Entries with animation source code

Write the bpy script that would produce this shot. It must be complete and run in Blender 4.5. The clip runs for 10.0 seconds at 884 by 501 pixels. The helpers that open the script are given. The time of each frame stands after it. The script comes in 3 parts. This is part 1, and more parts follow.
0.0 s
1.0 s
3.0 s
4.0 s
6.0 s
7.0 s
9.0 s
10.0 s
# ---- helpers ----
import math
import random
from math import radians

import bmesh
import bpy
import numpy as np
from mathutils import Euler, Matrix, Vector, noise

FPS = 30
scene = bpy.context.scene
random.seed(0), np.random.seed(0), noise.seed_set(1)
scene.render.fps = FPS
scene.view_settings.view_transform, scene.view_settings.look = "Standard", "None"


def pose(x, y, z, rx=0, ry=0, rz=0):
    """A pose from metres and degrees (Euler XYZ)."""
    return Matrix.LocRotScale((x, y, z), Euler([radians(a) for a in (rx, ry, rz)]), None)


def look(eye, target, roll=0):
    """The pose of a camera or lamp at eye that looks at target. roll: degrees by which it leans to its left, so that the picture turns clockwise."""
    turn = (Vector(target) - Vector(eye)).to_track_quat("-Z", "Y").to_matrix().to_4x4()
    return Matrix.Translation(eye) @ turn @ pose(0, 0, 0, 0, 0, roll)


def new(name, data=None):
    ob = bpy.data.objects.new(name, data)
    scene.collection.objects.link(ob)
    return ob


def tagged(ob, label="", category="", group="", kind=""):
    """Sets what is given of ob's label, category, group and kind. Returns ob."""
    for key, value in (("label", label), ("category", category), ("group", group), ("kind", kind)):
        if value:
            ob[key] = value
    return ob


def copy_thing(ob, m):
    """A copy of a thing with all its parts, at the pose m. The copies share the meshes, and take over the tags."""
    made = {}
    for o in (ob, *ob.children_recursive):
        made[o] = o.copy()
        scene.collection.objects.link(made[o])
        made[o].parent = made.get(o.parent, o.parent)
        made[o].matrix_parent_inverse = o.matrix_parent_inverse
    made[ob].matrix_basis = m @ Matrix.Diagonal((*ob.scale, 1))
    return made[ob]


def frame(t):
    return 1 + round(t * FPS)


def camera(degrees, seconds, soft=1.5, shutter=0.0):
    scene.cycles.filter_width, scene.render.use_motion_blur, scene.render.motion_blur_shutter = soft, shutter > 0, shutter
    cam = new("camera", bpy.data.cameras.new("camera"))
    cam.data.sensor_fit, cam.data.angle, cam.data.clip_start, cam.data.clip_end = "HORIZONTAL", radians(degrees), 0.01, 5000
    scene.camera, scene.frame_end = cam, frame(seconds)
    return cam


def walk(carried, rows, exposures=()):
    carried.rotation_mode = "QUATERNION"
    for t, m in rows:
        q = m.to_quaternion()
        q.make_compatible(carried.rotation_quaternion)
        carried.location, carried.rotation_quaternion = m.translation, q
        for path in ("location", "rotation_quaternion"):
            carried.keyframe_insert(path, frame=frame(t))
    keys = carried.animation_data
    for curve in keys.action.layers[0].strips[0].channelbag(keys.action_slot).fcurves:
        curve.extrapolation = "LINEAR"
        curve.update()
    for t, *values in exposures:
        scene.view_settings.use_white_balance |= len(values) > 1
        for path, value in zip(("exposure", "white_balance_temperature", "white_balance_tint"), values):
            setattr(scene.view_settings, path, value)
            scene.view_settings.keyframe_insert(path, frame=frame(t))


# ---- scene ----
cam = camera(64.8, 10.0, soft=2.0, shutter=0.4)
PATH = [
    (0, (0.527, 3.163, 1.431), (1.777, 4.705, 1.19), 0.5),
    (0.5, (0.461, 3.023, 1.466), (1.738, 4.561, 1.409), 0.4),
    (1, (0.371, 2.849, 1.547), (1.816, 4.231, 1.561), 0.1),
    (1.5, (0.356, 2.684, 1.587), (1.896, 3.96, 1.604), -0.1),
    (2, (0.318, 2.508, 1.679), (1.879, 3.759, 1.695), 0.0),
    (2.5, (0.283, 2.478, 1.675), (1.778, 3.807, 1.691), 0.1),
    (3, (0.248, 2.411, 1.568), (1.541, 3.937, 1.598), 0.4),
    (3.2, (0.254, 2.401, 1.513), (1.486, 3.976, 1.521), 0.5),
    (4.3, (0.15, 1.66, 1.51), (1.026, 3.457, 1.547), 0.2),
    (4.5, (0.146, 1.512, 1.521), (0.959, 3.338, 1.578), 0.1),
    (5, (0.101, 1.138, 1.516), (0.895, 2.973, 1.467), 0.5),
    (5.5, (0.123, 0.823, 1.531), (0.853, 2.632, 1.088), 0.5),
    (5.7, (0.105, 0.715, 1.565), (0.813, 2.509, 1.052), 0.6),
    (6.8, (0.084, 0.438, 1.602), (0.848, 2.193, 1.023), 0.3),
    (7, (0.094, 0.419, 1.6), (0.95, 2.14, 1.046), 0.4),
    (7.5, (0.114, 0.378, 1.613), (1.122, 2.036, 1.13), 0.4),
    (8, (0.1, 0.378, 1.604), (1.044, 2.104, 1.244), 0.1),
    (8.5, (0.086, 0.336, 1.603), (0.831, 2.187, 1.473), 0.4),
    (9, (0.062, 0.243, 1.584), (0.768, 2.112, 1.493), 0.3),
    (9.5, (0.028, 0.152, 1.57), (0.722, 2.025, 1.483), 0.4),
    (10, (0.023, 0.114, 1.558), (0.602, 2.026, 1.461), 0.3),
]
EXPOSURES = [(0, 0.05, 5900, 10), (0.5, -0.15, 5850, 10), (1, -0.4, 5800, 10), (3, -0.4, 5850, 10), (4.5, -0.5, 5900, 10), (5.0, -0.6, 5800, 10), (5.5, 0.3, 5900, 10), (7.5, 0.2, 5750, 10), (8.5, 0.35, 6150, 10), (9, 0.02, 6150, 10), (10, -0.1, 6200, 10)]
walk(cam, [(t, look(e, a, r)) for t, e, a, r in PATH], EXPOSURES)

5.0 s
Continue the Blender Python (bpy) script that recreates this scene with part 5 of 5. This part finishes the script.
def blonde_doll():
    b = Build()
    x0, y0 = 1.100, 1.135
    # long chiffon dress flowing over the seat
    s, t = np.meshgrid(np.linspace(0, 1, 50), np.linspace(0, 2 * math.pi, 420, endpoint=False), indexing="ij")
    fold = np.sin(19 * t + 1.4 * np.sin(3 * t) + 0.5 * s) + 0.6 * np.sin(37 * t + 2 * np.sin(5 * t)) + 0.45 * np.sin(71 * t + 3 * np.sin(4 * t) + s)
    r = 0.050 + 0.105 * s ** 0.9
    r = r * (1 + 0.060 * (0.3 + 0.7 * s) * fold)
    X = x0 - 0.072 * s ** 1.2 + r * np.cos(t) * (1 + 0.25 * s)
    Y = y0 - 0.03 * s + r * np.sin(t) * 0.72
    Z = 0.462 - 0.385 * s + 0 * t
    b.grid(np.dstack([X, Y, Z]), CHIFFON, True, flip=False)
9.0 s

REQUIRED WORK.
Check each line of the records above for "shutter", and copy those that have it.

OUTPUT BELOW.
def camera(degrees, seconds, soft=1.5, shutter=0.0):
    scene.cycles.filter_width, scene.render.use_motion_blur, scene.render.motion_blur_shutter = soft, shutter > 0, shutter
cam = camera(64.8, 10.0, soft=2.0, shutter=0.4)